Атомная бомба и ее плоды как определяют наследие Оппенгеймера, так и придают форму этому фильму. Нолан развернуто и вдумчиво всматривается в завораживающий, шокирующий процесс создания бомбы, но он не инсценирует атаки на Хиросиму и Нагасаки. Нет здесь и документальных кадров с тысячами трупов или панорам лежащих в руинах городов. Эти режиссерские решения кажутся прежде всего этическими: Нолан наверняка учитывал слова Франсуа Трюффо о том, что любой антивоенный фильм, даже самый пацифистский, показывая бойню, хоть немного, но превращает ее в зрелище. Ужас бомбежек, масштаб причиненных ими страданий, последовавшая за войной гонка ядерных вооружений — все это словно окружает фильм, сдавливает его.
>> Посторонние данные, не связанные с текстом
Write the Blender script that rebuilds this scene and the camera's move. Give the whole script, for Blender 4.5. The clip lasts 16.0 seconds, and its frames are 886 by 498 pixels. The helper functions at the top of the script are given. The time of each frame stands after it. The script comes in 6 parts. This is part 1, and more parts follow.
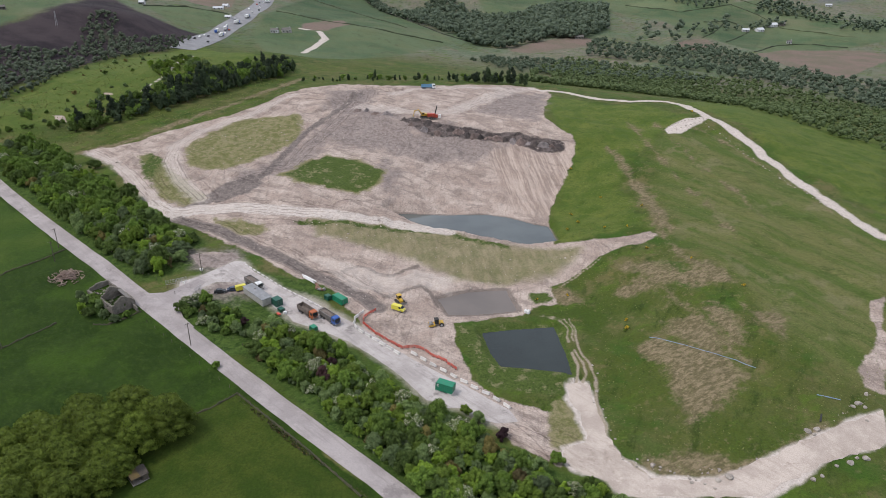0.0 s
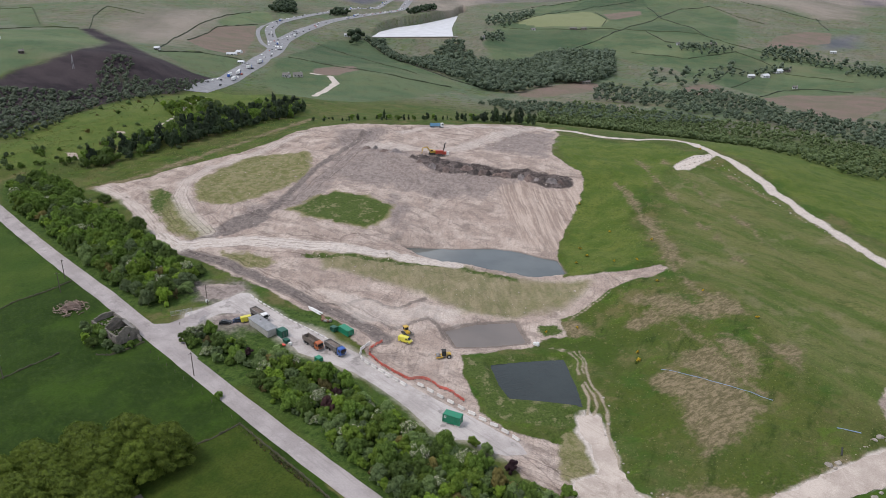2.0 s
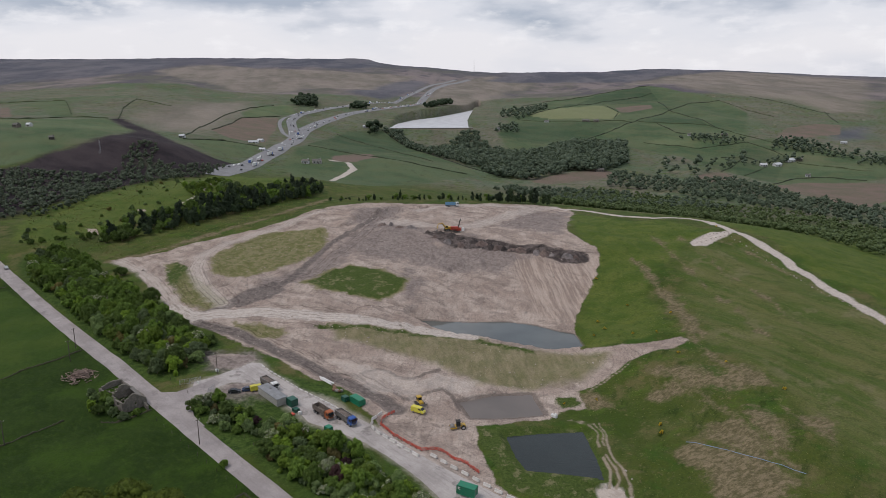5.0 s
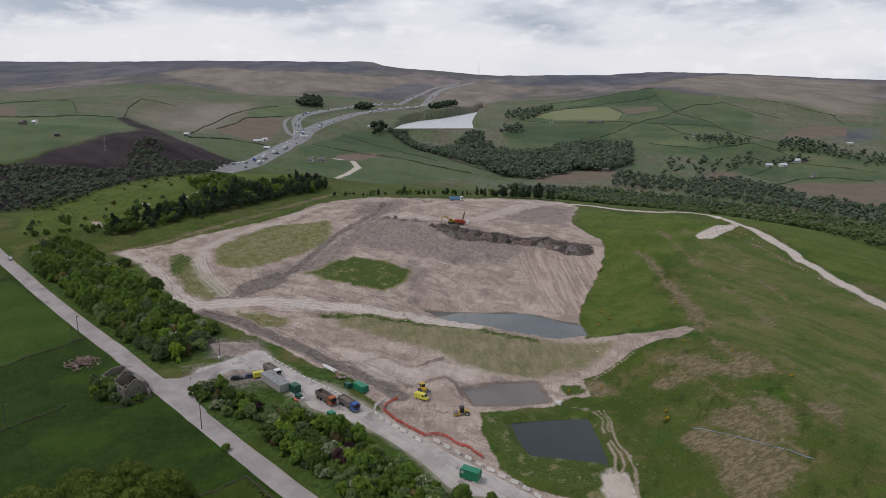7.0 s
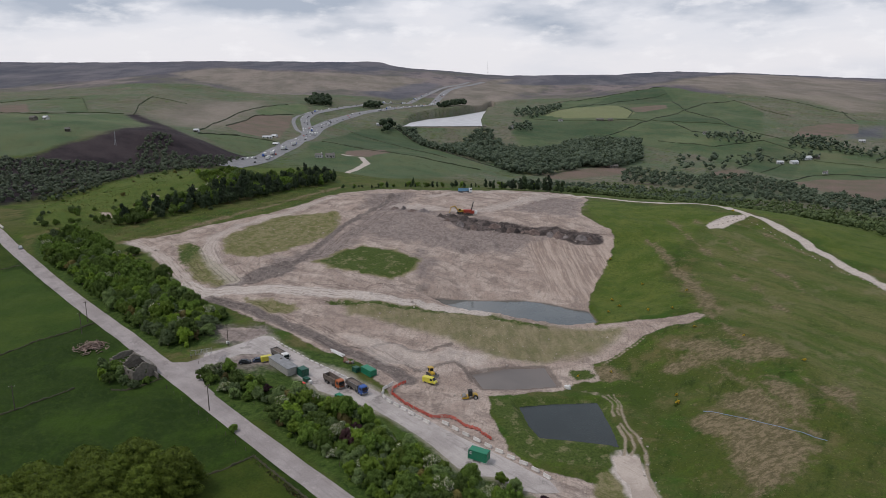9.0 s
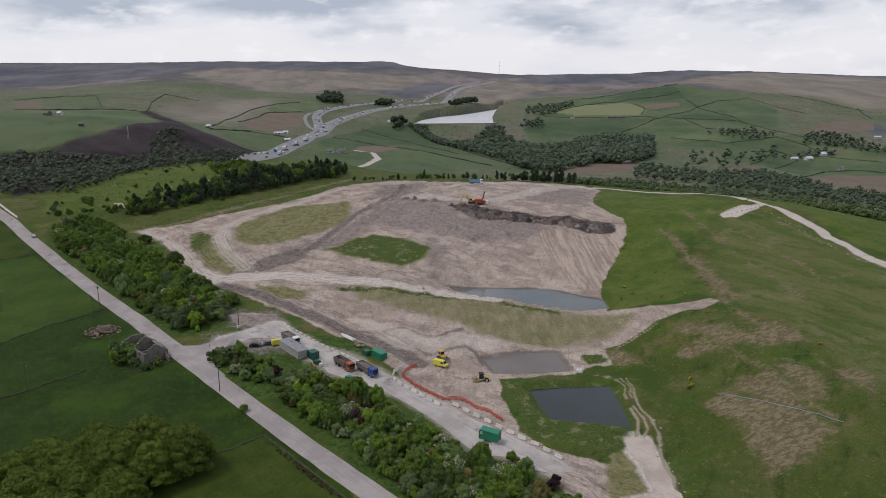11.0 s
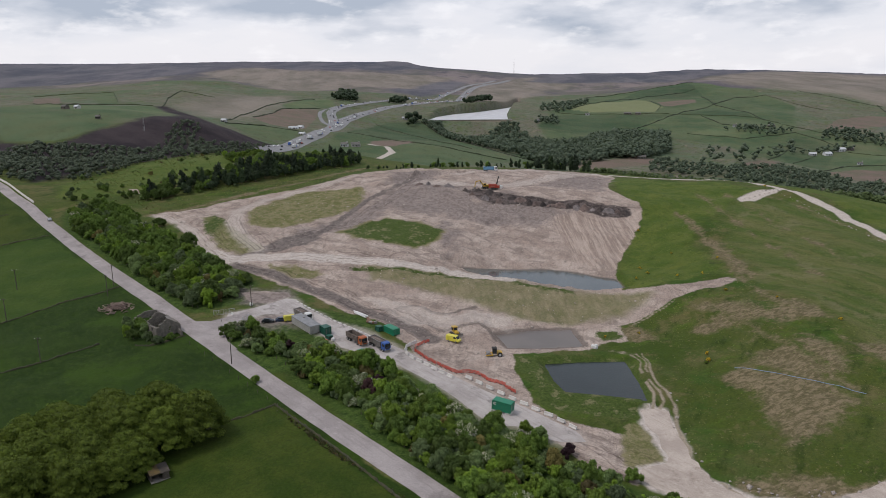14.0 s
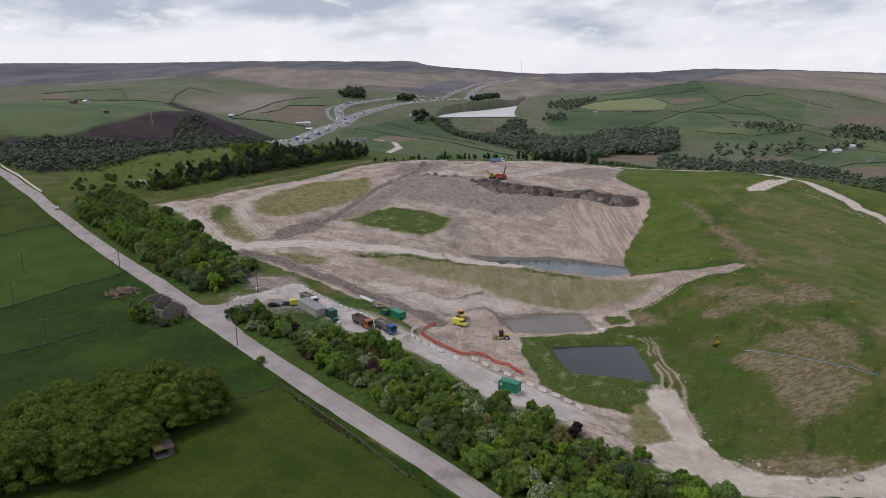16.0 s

Манола Дарджис, The New York Times
Важнее всего здесь то, что Нолан не скрывает своей симпатии к Оппенгеймеру как человеку и как ученому. В этом плане фильм подкупающе честен. Он также не пытается упростить кризис совести героя, который явно был непростым, учитывая, что Нолан показывает, как Вторая мировая война не могла затягиваться еще дальше (ее жертвы как с американской, так и с японской стороны росли с каждым днем сражений). Мерфи, как и Оппенгеймер, обладает телом настолько тонким, что кажется, будто оно сделано из спичек, как будто слишком хрупким, чтобы выносить этот гениальный мозг. И его кожа как будто просвечивает — иногда кажется, что ты почти видишь, как под ней дрожат его нервные окончания. Вот настоящая актерская игра для большого экрана. И вот что великий актер может сделать, когда режиссер предоставляет ему по-настоящему большую историю, разыгрывающуюся на холсте, предназначенном для впечатляющего полета воображения.